Set task: Write the data out again exactly, with no pictures.

Raw data:

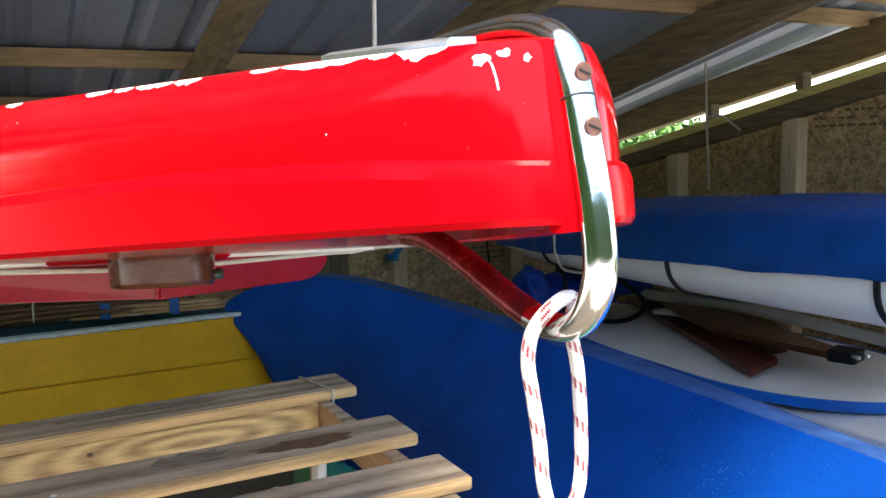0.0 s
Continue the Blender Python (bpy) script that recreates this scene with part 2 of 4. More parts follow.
PALE_BLUE = mat("pale_blue_paint", (0.62, 0.71, 0.72), 0.5, var=0.15, scale=14)
BLUE_TAPE = mat("blue_tape", (0.01, 0.12, 0.40), 0.5, var=0.1)
BRACE = mat("blue_brace_paint", (0.015, 0.17, 0.40), 0.3, var=0.12)
BLACK = mat("black_webbing", (0.012, 0.012, 0.014), 0.7, var=0.2)
CORD = mat("pale_cord", (0.50, 0.47, 0.39), 0.8, var=0.12, scale=60, fine=300, bump=0.4)
GREEN = mat("green_hull_paint", (0.012, 0.24, 0.18), 0.35, var=0.15)
DIRT = mat("packed_earth", (0.13, 0.105, 0.08), 0.95, var=0.3, scale=4, fine=40, bump=0.6)
LEAF = mat("leaf", (0.09, 0.20, 0.03), 0.5, var=0.3, scale=2)
# outside ground, made pale to bounce daylight up under the hung deck
GRASSM = mat("pale_bounce_ground", (0.50, 0.47, 0.42), 0.9, var=0.3, scale=2, bump=0.5)
GREYW = mat("grey_barn_board", (0.30, 0.28, 0.24), 0.8, var=0.2, stretch=(8, 8, 1))
GLASS = mat("bulb_glass", (0.34, 0.34, 0.32), 0.08, var=0.02)
INK = mat("black_stencil_ink", (0.19, 0.135, 0.08), 0.8, var=0.1)
REDINK = mat("red_spray_paint", (0.64, 0.17, 0.11), 0.7, var=0.25, scale=30)
STICK = mat("brown_sticks", (0.16, 0.085, 0.045), 0.6, var=0.3, scale=5, stretch=(2, 20, 20))
BAMBOO = mat("pale_battens", (0.52, 0.34, 0.17), 0.6, var=0.2, scale=5, stretch=(2, 20, 20))
SPAR = mat("dull_pale_metal", (0.62, 0.61, 0.58), 0.4, metal=0.3, var=0.08, scale=8)

# ---- builders ----
BASE = {}


def thing(name, loc, label, category, group="", kind=""):
    ob = new(name)
    ob.location = loc
    BASE[ob.name] = Vector(loc)
    ob.empty_display_size = 0.1
    return tagged(ob, label, category, group, kind)


def root_of(ob):
    while ob.parent:
        ob = ob.parent
    return ob


def part(name, bm, material, parent=None, label="", smooth=False, mats=()):
    me = bpy.data.meshes.new(name)
    if parent is not None:
        off = BASE[root_of(parent).name]
        for v in bm.verts:
            v.co -= off
    bm.normal_update()
    bm.to_mesh(me)
    bm.free()
    me.materials.append(material)
    for m in mats:
        me.materials.append(m)
    if smooth:
        for poly in me.polygons:
            poly.use_smooth = True
        me.set_sharp_from_angle(angle=radians(50))
    ob = new(name, me)
    if parent is not None:
        ob.parent = parent
    if label:
        tagged(ob, label)
    return ob


def solo(name, bm, material, label, category, group="", kind="", smooth=False):
    """A thing that is one mesh, with its origin at its base."""
    lo = [min(v.co[i] for v in bm.verts) for i in range(3)]
    hi = [max(v.co[i] for v in bm.verts) for i in range(3)]
    base = Vector(((lo[0] + hi[0]) / 2, (lo[1] + hi[1]) / 2, lo[2]))
    for v in bm.verts:
        v.co -= base
    ob = part(name, bm, material, None, "", smooth)
    ob.location = base
    BASE[ob.name] = base
    return tagged(ob, label, category, group, kind)


def box(x0, x1, y0, y1, z0, z1, bev=0.004, bm=None, turn=None, segs=1):
    bm = bm or bmesh.new()
    got = bmesh.ops.create_cube(bm, size=1.0)["verts"]
    m = Matrix.Translation(((x0 + x1) / 2, (y0 + y1) / 2, (z0 + z1) / 2))
    if turn is not None:
        m = m @ turn
    m = m @ Matrix.Diagonal((abs(x1 - x0), abs(y1 - y0), abs(z1 - z0), 1))
    bmesh.ops.transform(bm, matrix=m, verts=got)
    if bev:
        edges = list({e for v in got for e in v.link_edges})
        bmesh.ops.bevel(bm, geom=edges, offset=bev, segments=segs, affect="EDGES", clamp_overlap=True)
    return bm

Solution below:
0.0 s
Continue the Blender Python (bpy) script that recreates this scene with part 2 of 4. More parts follow.
PALE_BLUE = mat("pale_blue_paint", (0.62, 0.71, 0.72), 0.5, var=0.15, scale=14)
BLUE_TAPE = mat("blue_tape", (0.01, 0.12, 0.40), 0.5, var=0.1)
BRACE = mat("blue_brace_paint", (0.015, 0.17, 0.40), 0.3, var=0.12)
BLACK = mat("black_webbing", (0.012, 0.012, 0.014), 0.7, var=0.2)
CORD = mat("pale_cord", (0.50, 0.47, 0.39), 0.8, var=0.12, scale=60, fine=300, bump=0.4)
GREEN = mat("green_hull_paint", (0.012, 0.24, 0.18), 0.35, var=0.15)
DIRT = mat("packed_earth", (0.13, 0.105, 0.08), 0.95, var=0.3, scale=4, fine=40, bump=0.6)
LEAF = mat("leaf", (0.09, 0.20, 0.03), 0.5, var=0.3, scale=2)
# outside ground, made pale to bounce daylight up under the hung deck
GRASSM = mat("pale_bounce_ground", (0.50, 0.47, 0.42), 0.9, var=0.3, scale=2, bump=0.5)
GREYW = mat("grey_barn_board", (0.30, 0.28, 0.24), 0.8, var=0.2, stretch=(8, 8, 1))
GLASS = mat("bulb_glass", (0.34, 0.34, 0.32), 0.08, var=0.02)
INK = mat("black_stencil_ink", (0.19, 0.135, 0.08), 0.8, var=0.1)
REDINK = mat("red_spray_paint", (0.64, 0.17, 0.11), 0.7, var=0.25, scale=30)
STICK = mat("brown_sticks", (0.16, 0.085, 0.045), 0.6, var=0.3, scale=5, stretch=(2, 20, 20))
BAMBOO = mat("pale_battens", (0.52, 0.34, 0.17), 0.6, var=0.2, scale=5, stretch=(2, 20, 20))
SPAR = mat("dull_pale_metal", (0.62, 0.61, 0.58), 0.4, metal=0.3, var=0.08, scale=8)

# ---- builders ----
BASE = {}


def thing(name, loc, label, category, group="", kind=""):
    ob = new(name)
    ob.location = loc
    BASE[ob.name] = Vector(loc)
    ob.empty_display_size = 0.1
    return tagged(ob, label, category, group, kind)


def root_of(ob):
    while ob.parent:
        ob = ob.parent
    return ob


def part(name, bm, material, parent=None, label="", smooth=False, mats=()):
    me = bpy.data.meshes.new(name)
    if parent is not None:
        off = BASE[root_of(parent).name]
        for v in bm.verts:
            v.co -= off
    bm.normal_update()
    bm.to_mesh(me)
    bm.free()
    me.materials.append(material)
    for m in mats:
        me.materials.append(m)
    if smooth:
        for poly in me.polygons:
            poly.use_smooth = True
        me.set_sharp_from_angle(angle=radians(50))
    ob = new(name, me)
    if parent is not None:
        ob.parent = parent
    if label:
        tagged(ob, label)
    return ob


def solo(name, bm, material, label, category, group="", kind="", smooth=False):
    """A thing that is one mesh, with its origin at its base."""
    lo = [min(v.co[i] for v in bm.verts) for i in range(3)]
    hi = [max(v.co[i] for v in bm.verts) for i in range(3)]
    base = Vector(((lo[0] + hi[0]) / 2, (lo[1] + hi[1]) / 2, lo[2]))
    for v in bm.verts:
        v.co -= base
    ob = part(name, bm, material, None, "", smooth)
    ob.location = base
    BASE[ob.name] = base
    return tagged(ob, label, category, group, kind)


def box(x0, x1, y0, y1, z0, z1, bev=0.004, bm=None, turn=None, segs=1):
    bm = bm or bmesh.new()
    got = bmesh.ops.create_cube(bm, size=1.0)["verts"]
    m = Matrix.Translation(((x0 + x1) / 2, (y0 + y1) / 2, (z0 + z1) / 2))
    if turn is not None:
        m = m @ turn
    m = m @ Matrix.Diagonal((abs(x1 - x0), abs(y1 - y0), abs(z1 - z0), 1))
    bmesh.ops.transform(bm, matrix=m, verts=got)
    if bev:
        edges = list({e for v in got for e in v.link_edges})
        bmesh.ops.bevel(bm, geom=edges, offset=bev, segments=segs, affect="EDGES", clamp_overlap=True)
    return bm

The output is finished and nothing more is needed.